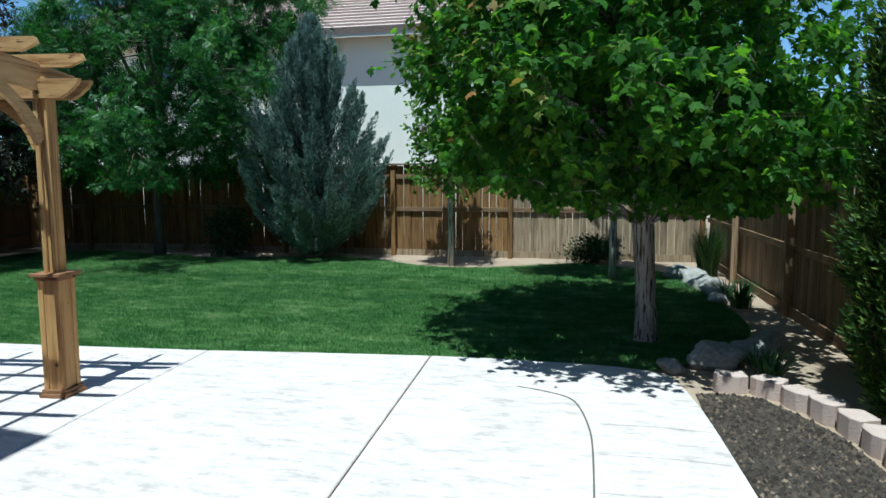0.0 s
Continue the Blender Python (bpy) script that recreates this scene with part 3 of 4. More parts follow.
def limb_path(start, end, rng, sag=0.05, n=5):
    s, e = np.array(start), np.array(end)
    mid = np.linalg.norm(e - s)
    pts = []
    for i in range(n + 1):
        t = i / n
        q = s + (e - s) * t
        q[2] += sag * mid * math.sin(math.pi * t)
        q += rng.normal(size=3) * 0.02 * mid * math.sin(math.pi * t)
        pts.append(tuple(q))
    return pts


def wood_frame(rng, trunk, radii, clumps, share, r_limb, sides=10, wobble=0.25):
    """A trunk, and limbs to a share of the clumps."""
    bm = bmesh.new()
    tube(bm, trunk, radii, sides, wobble)
    trunk_a = np.array(trunk)
    pick = rng.permutation(len(clumps))[: int(len(clumps) * share)]
    for k, i in enumerate(pick):
        c = clumps[i]
        j = int(np.clip(np.searchsorted(trunk_a[:, 2], c[2] - 0.55 * np.linalg.norm(c[:2] - trunk_a[-1, :2])), int(np.searchsorted(trunk_a[:, 2], 1.1)), len(trunk) - 1))
        r0 = min(radii[j] * 0.7, r_limb * (1.0 if k % 4 == 0 else 0.5))
        path = limb_path(trunk[j], c, rng)
        tube(bm, path, [r0 * (1 - 0.85 * t / (len(path) - 1)) + 0.002 for t in range(len(path))], 5, 0.2)
    return bm


STICK = ([(-0.011, 0, 0), (0.011, 0, 0), (0.003, 1, 0), (0, 0, -0.011), (0, 0, 0.011), (0, 1, 0.003)], [(0, 1, 2), (3, 4, 5)])


def sprigs(rng, clumps, twigs, per, length, centre, bias=0.7, lift=0.2, droop=0.3, flat=0.5, face=0.4):
    """Leaves set along short twigs that leave each clump: twig starts and ways, leaf places, growing ways and faces."""
    n = len(clumps) * twigs
    root = np.repeat(clumps, twigs, axis=0)
    away = root - np.array(centre)
    away /= np.linalg.norm(away, axis=1, keepdims=True) + 1e-6
    d = rand_dirs(rng, n) + bias * away
    d[:, 2] += lift
    d /= np.linalg.norm(d, axis=1, keepdims=True) + 1e-6
    L = length * rng.uniform(0.55, 1.3, n)
    t = np.tile(np.linspace(0.12, 1.0, per), n) + rng.uniform(-0.06, 0.06, n * per)
    dd, ll = np.repeat(d, per, axis=0), np.repeat(L, per)
    p = np.repeat(root, per, axis=0) + dd * (ll * t)[:, None]
    p[:, 2] -= droop * 0.45 * ll * t * t
    side = rand_dirs(rng, n * per)
    p += side * 0.025
    out = dd * 0.75 + side
    out[:, 2] -= droop
    up = rand_dirs(rng, n * per) * (1 - flat) + np.repeat(away, per, axis=0) * face
    up[:, 2] += flat
    return root, d, L, p, out, up


def branching(rng, trunk, radii, mains, r_main, subs, sub_len):
    """A trunk with curved main limbs (height, heading, rise in degrees, length) and side branches: the wood, and where the foliage sits."""
    bm = bmesh.new()
    tube(bm, trunk, radii, 10, 0.25)
    ta = np.array(trunk)
    clumps = []
    for z0, head, rise, length in mains:
        p = np.array([np.interp(z0, ta[:, 2], ta[:, 0]), np.interp(z0, ta[:, 2], ta[:, 1]), z0])
        pts, step = [p.copy()], length / 7
        a, e = radians(head), radians(rise)
        for k in range(7):
            a += rng.normal() * 0.12
            e += 0.035 + rng.normal() * 0.05
            p = p + step * np.array([math.cos(a) * math.cos(e), math.sin(a) * math.cos(e), math.sin(e)])
            pts.append(p.copy())
        tube(bm, [tuple(q) for q in pts], [r_main * (1 - 0.88 * k / 7) for k in range(8)], 6, 0.2)
        clumps.append(pts[-1])
        for k in range(subs):
            t = 1.6 + 5.4 * (k + rng.random()) / subs
            i = min(int(t), 6)
            q = pts[i] + (pts[i + 1] - pts[i]) * (t - i)
            way = (pts[i + 1] - pts[i]) / step + rand_dirs(rng, 1)[0] * 1.15
            way /= np.linalg.norm(way)
            end = q + way * sub_len * rng.uniform(0.55, 1.25) * (1.25 - t / 12)
            path = limb_path(q, end, rng, 0.06, 4)
            tube(bm, path, [r_main * 0.3 * (1 - 0.2 * j) + 0.002 for j in range(5)], 4)
            clumps += [end, q + (end - q) * 0.62 + rng.normal(size=3) * 0.06]
    return bm, np.array(clumps)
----
_REQUIRED WORK_.
Without including any picture, repeat the data exactly.

_OUTPUT OF THE TASK_.
0.0 s
Continue the Blender Python (bpy) script that recreates this scene with part 3 of 4. More parts follow.
def limb_path(start, end, rng, sag=0.05, n=5):
    s, e = np.array(start), np.array(end)
    mid = np.linalg.norm(e - s)
    pts = []
    for i in range(n + 1):
        t = i / n
        q = s + (e - s) * t
        q[2] += sag * mid * math.sin(math.pi * t)
        q += rng.normal(size=3) * 0.02 * mid * math.sin(math.pi * t)
        pts.append(tuple(q))
    return pts


def wood_frame(rng, trunk, radii, clumps, share, r_limb, sides=10, wobble=0.25):
    """A trunk, and limbs to a share of the clumps."""
    bm = bmesh.new()
    tube(bm, trunk, radii, sides, wobble)
    trunk_a = np.array(trunk)
    pick = rng.permutation(len(clumps))[: int(len(clumps) * share)]
    for k, i in enumerate(pick):
        c = clumps[i]
        j = int(np.clip(np.searchsorted(trunk_a[:, 2], c[2] - 0.55 * np.linalg.norm(c[:2] - trunk_a[-1, :2])), int(np.searchsorted(trunk_a[:, 2], 1.1)), len(trunk) - 1))
        r0 = min(radii[j] * 0.7, r_limb * (1.0 if k % 4 == 0 else 0.5))
        path = limb_path(trunk[j], c, rng)
        tube(bm, path, [r0 * (1 - 0.85 * t / (len(path) - 1)) + 0.002 for t in range(len(path))], 5, 0.2)
    return bm


STICK = ([(-0.011, 0, 0), (0.011, 0, 0), (0.003, 1, 0), (0, 0, -0.011), (0, 0, 0.011), (0, 1, 0.003)], [(0, 1, 2), (3, 4, 5)])


def sprigs(rng, clumps, twigs, per, length, centre, bias=0.7, lift=0.2, droop=0.3, flat=0.5, face=0.4):
    """Leaves set along short twigs that leave each clump: twig starts and ways, leaf places, growing ways and faces."""
    n = len(clumps) * twigs
    root = np.repeat(clumps, twigs, axis=0)
    away = root - np.array(centre)
    away /= np.linalg.norm(away, axis=1, keepdims=True) + 1e-6
    d = rand_dirs(rng, n) + bias * away
    d[:, 2] += lift
    d /= np.linalg.norm(d, axis=1, keepdims=True) + 1e-6
    L = length * rng.uniform(0.55, 1.3, n)
    t = np.tile(np.linspace(0.12, 1.0, per), n) + rng.uniform(-0.06, 0.06, n * per)
    dd, ll = np.repeat(d, per, axis=0), np.repeat(L, per)
    p = np.repeat(root, per, axis=0) + dd * (ll * t)[:, None]
    p[:, 2] -= droop * 0.45 * ll * t * t
    side = rand_dirs(rng, n * per)
    p += side * 0.025
    out = dd * 0.75 + side
    out[:, 2] -= droop
    up = rand_dirs(rng, n * per) * (1 - flat) + np.repeat(away, per, axis=0) * face
    up[:, 2] += flat
    return root, d, L, p, out, up


def branching(rng, trunk, radii, mains, r_main, subs, sub_len):
    """A trunk with curved main limbs (height, heading, rise in degrees, length) and side branches: the wood, and where the foliage sits."""
    bm = bmesh.new()
    tube(bm, trunk, radii, 10, 0.25)
    ta = np.array(trunk)
    clumps = []
    for z0, head, rise, length in mains:
        p = np.array([np.interp(z0, ta[:, 2], ta[:, 0]), np.interp(z0, ta[:, 2], ta[:, 1]), z0])
        pts, step = [p.copy()], length / 7
        a, e = radians(head), radians(rise)
        for k in range(7):
            a += rng.normal() * 0.12
            e += 0.035 + rng.normal() * 0.05
            p = p + step * np.array([math.cos(a) * math.cos(e), math.sin(a) * math.cos(e), math.sin(e)])
            pts.append(p.copy())
        tube(bm, [tuple(q) for q in pts], [r_main * (1 - 0.88 * k / 7) for k in range(8)], 6, 0.2)
        clumps.append(pts[-1])
        for k in range(subs):
            t = 1.6 + 5.4 * (k + rng.random()) / subs
            i = min(int(t), 6)
            q = pts[i] + (pts[i + 1] - pts[i]) * (t - i)
            way = (pts[i + 1] - pts[i]) / step + rand_dirs(rng, 1)[0] * 1.15
            way /= np.linalg.norm(way)
            end = q + way * sub_len * rng.uniform(0.55, 1.25) * (1.25 - t / 12)
            path = limb_path(q, end, rng, 0.06, 4)
            tube(bm, path, [r_main * 0.3 * (1 - 0.2 * j) + 0.002 for j in range(5)], 4)
            clumps += [end, q + (end - q) * 0.62 + rng.normal(size=3) * 0.06]
    return bm, np.array(clumps)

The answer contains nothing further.